The argument is not “diodes are bad.” The argument is “diodes alone are insufficient.” The moment an organization needs interactive application access, bidirectional file sharing, or machine-to-machine API connectivity across the IT/OT boundary – and virtually every organization does – the diode cannot help, and the supplementary products that fill the gap create more risk than the diode eliminates.

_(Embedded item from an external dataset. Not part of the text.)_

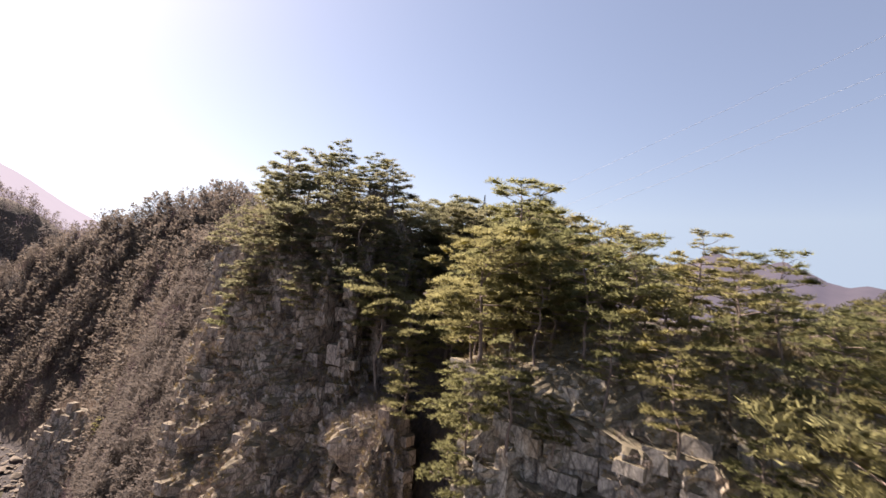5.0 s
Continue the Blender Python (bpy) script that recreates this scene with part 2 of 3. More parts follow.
def triangle_object(name, corners, mat, parent=None):
    """One mesh of loose triangles from an (n, 3, 3) array."""
    n = len(corners)
    me = bpy.data.meshes.new(name)
    me.vertices.add(3 * n)
    me.vertices.foreach_set("co", np.ascontiguousarray(corners, np.float32).ravel())
    me.loops.add(3 * n)
    me.loops.foreach_set("vertex_index", np.arange(3 * n, dtype=np.int32))
    me.polygons.add(n)
    me.polygons.foreach_set("loop_start", np.arange(0, 3 * n, 3, dtype=np.int32))
    me.polygons.foreach_set("loop_total", np.full(n, 3, np.int32))
    me.materials.append(mat)
    me.update(calc_edges=True)
    ob = new(name, me)
    ob.parent = parent
    return ob


gx, gy = spread(-3600, 3600, -230, 150, 2.4), spread(-3000, 4200, -20, 330, 2.4)
mx_, my_ = np.meshgrid(gx, gy)
mz_ = land(mx_, my_)
w, h = len(gx), len(gy)
idx = np.arange(w * h).reshape(h, w)
quads = np.stack([idx[:-1, :-1], idx[:-1, 1:], idx[1:, 1:], idx[1:, :-1]], -1).reshape(-1, 4)
ground = mesh_object("ground", np.stack([mx_, my_, mz_], -1).reshape(-1, 3), quads, FLOOR, smooth=True)
tagged(ground, "steep valley floor and slopes of brown leaf litter", "ground", kind="structure")


# ---- crags ----
def stepped(points, tread, riser):
    """Turns an even flank into risers and small ledges. points: height, radius, shift in x and y."""
    cols = list(zip(*points))
    out, z = [], points[0][0]
    while z < points[-1][0] - tread:
        ring = [float(np.interp(z, cols[0], c)) for c in cols[1:]]
        out += [(z, *ring), (z + tread * riser, *ring)]
        z += tread
    return out + [points[-1]]


def crag(name, a, b, rings, top, mat, seed, columns, label, step=0.55, block=1.6, wander=5.0):
    """A rock tower round the line from a to b. rings: height, radius, shift in x and y; top: height of the dome over the last ring."""
    rng = np.random.RandomState(seed)
    zs, rs, sx, sy = (np.array(c, float) for c in zip(*rings))
    length = math.hypot(b[0] - a[0], b[1] - a[1])
    turn = math.atan2(b[1] - a[1], b[0] - a[0])
    wide = 2 * length + 6.28 * rs[len(rs) // 2]
    nu = int(wide / step)
    nv = int((zs[-1] - zs[0]) / step)
    ndome = int(rs[-1] / step)
    share = length / (2 * length + 6.28 * rs[len(rs) // 2])
    verts = []
    for j in range(nv + ndome):
        if j <= nv:
            z = zs[0] + (zs[-1] - zs[0]) * j / nv
            r, inward = None, 1.0
        else:
            f = (j - nv) / ndome
            r, z = rs[-1] * (1 - f), zs[-1] + (top - zs[-1]) * math.sin(f * 1.5708)
            inward = max(0.25, 1 - f)
        for i in range(nu):
            u = i / nu
            if u < share:
                f, ang = u / share, turn - 1.5708
            elif u < 0.5:
                f, ang = 1.0, turn - 1.5708 + 3.14159 * (u - share) / (0.5 - share)
            elif u < 0.5 + share:
                f, ang = 1 - (u - 0.5) / share, turn + 1.5708
            else:
                f, ang = 0.0, turn + 1.5708 + 3.14159 * (u - 0.5 - share) / (0.5 - share)
            cx, cy = a[0] + f * (b[0] - a[0]), a[1] + f * (b[1] - a[1])
            nx, ny = math.cos(ang), math.sin(ang)
            rr, level = r, z
            if rr is None:
                drift = (noise.noise(Vector((cx * 0.09 + nx * 2.6, cy * 0.09 + ny * 2.6, seed))) + 0.5 * noise.noise(Vector((cx * 0.3 + nx * 7, cy * 0.3 + ny * 7, seed + z * 0.05)))) * wander
                level = min(z + drift, zs[-1]) if z < zs[-1] - 0.5 else zs[-1]
                rr = np.interp(level, zs, rs)
            p = Vector((cx + np.interp(level, zs, sx) + nx * rr, cy + np.interp(level, zs, sy) + ny * rr, z))
            q = Vector((p.x * 0.11, p.y * 0.11, p.z * 0.028 + seed))
            push = columns * 1.3 * noise.noise(q) + columns * 0.7 * noise.noise(q * 2.3)
            push -= columns * 3.0 * max(0.0, 0.16 - abs(noise.noise(q * 1.5 + Vector((7, 3, 1))))) / 0.16 * 0.5
            wob = noise.noise_vector(p * 0.3) * 0.55
            c = p + wob + Vector((0.10 * p.z, -0.07 * p.z, 0.22 * p.x - 0.15 * p.y))
            push += block * 0.7 * (noise.cell(Vector((c.x / block, c.y / block, c.z / (block * 2.6)))) - 0.5)
            c = p * 1.9 + wob * 1.2 + Vector((-0.16 * p.z, 0.12 * p.z, 0.3 * p.y))
            push += block * 0.4 * (noise.cell(Vector((c.x / block, c.y / block, c.z / (block * 1.8)))) - 0.5)
            c = p + wob * 0.8
            push += columns * 0.55 * (noise.cell(Vector((c.x / 2.1, c.y / 2.1, c.z / 11 + seed))) - 0.5)
            push *= inward
            verts.append((p.x + nx * push, p.y + ny * push, z + 0.5 * noise.noise(p * 0.3) + (0.9 * noise.noise(p * 0.16) if inward < 1 else 0)))
    rows = nv + ndome
    ix = np.arange(rows * nu).reshape(rows, nu)
    nxt = np.roll(ix, -1, axis=1)
    faces = np.stack([ix[:-1], nxt[:-1], nxt[1:], ix[1:]], -1).reshape(-1, 4).tolist()
    faces.append(ix[-1].tolist())
    ob = mesh_object(name, verts, faces, mat)
    return tagged(ob, label, "crag", kind="structure")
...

The strategic question for the CISO is not whether to use diodes or platforms. It is whether to continue expanding a patchwork of point products around a diode, or to consolidate the majority of connectivity onto a single platform that achieves the same zero-inbound-port security outcome – and retain the diode only where regulation demands physical unidirectionality.
Conclusion
The data diode was the right answer to a simpler question: how do we move data out of OT without allowing anything back in? The question has changed. Organizations now need full connectivity – files, applications, APIs – between IT and OT, with zero inbound attack surface, identity-based access control, per-session audit, and compliance with Zero Trust mandates that did not exist when the diode was deployed.
To replace data diode zero trust platform architectures, CISOs do not need to abandon the security principles that diodes represent. They need to extend those principles – zero inbound ports, invisible infrastructure, deny-all by default – to connectivity types that diodes were never designed to handle. The platform does not weaken the security posture. It eliminates the supplementary products that do.
The board presentation is three slides: Slide one – the current state (diode + 4 products, 5 vendors, 5 attack surfaces, fragmented logs). Slide two – the target state (platform + diode only where mandated, 1–2 vendors, 1 attack surface with zero inbound ports, unified audit). Slide three – the migration path (parallel operation, phased cutover, measurable success criteria at each phase).
The diode stays where regulation demands it. Everything else consolidates. The attack surface shrinks. The SOC gets one log. The board gets one vendor. And your OT engineers get full connectivity to the systems they need – without a single inbound port.